Problem to work on:
Restate each line word for word. Leave out every picture.

Collected data:
== == ==
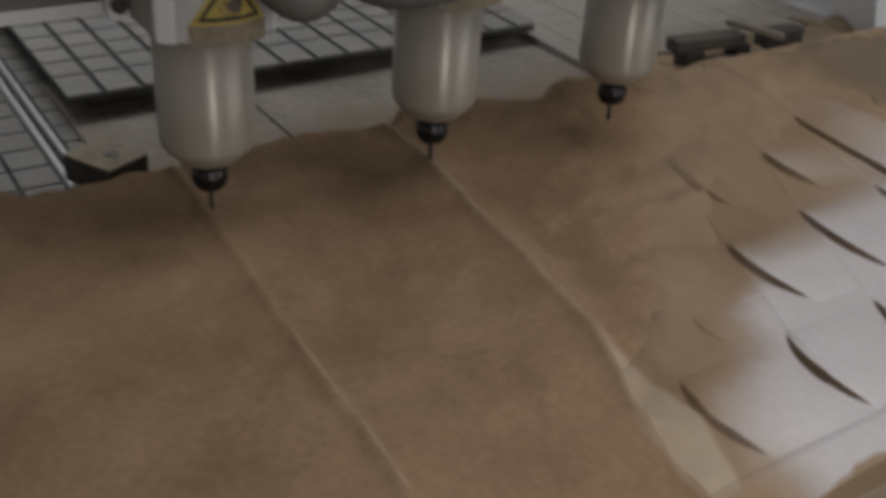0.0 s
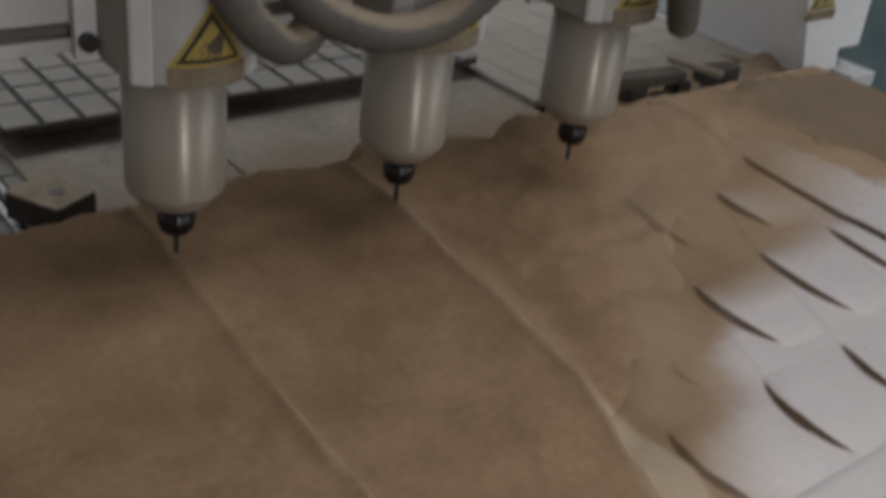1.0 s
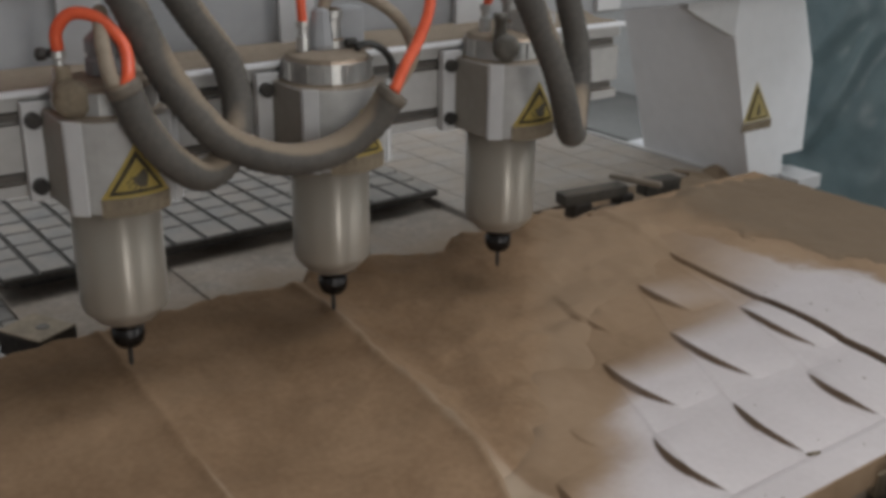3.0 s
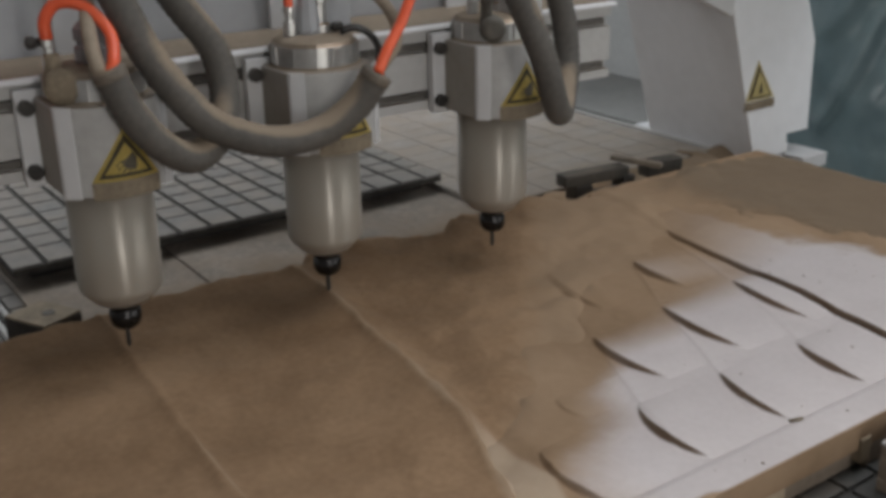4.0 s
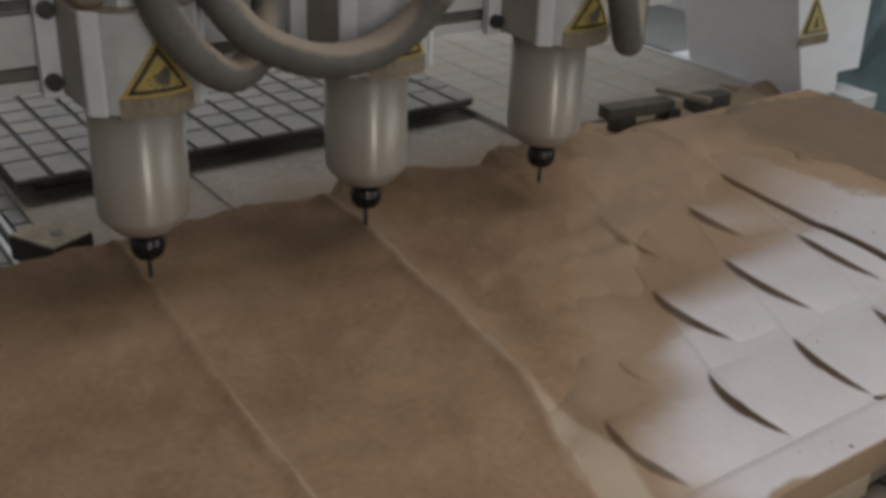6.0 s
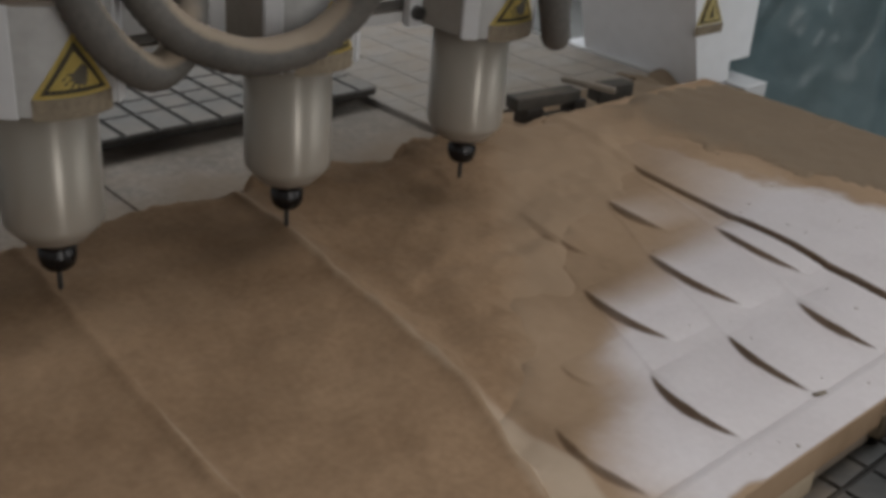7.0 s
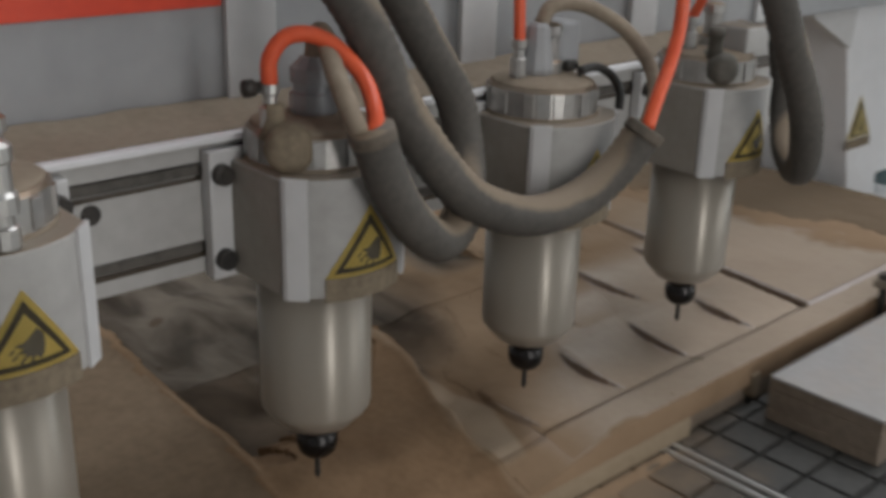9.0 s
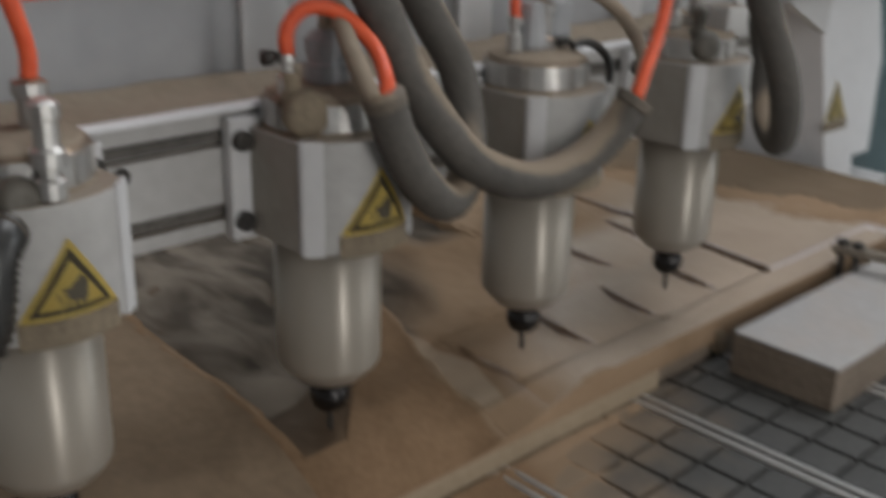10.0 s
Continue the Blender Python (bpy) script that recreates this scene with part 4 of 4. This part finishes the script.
== == ==
Reply:
0.0 s
1.0 s
3.0 s
4.0 s
6.0 s
7.0 s
9.0 s
10.0 s
Continue the Blender Python (bpy) script that recreates this scene with part 4 of 4. This part finishes the script.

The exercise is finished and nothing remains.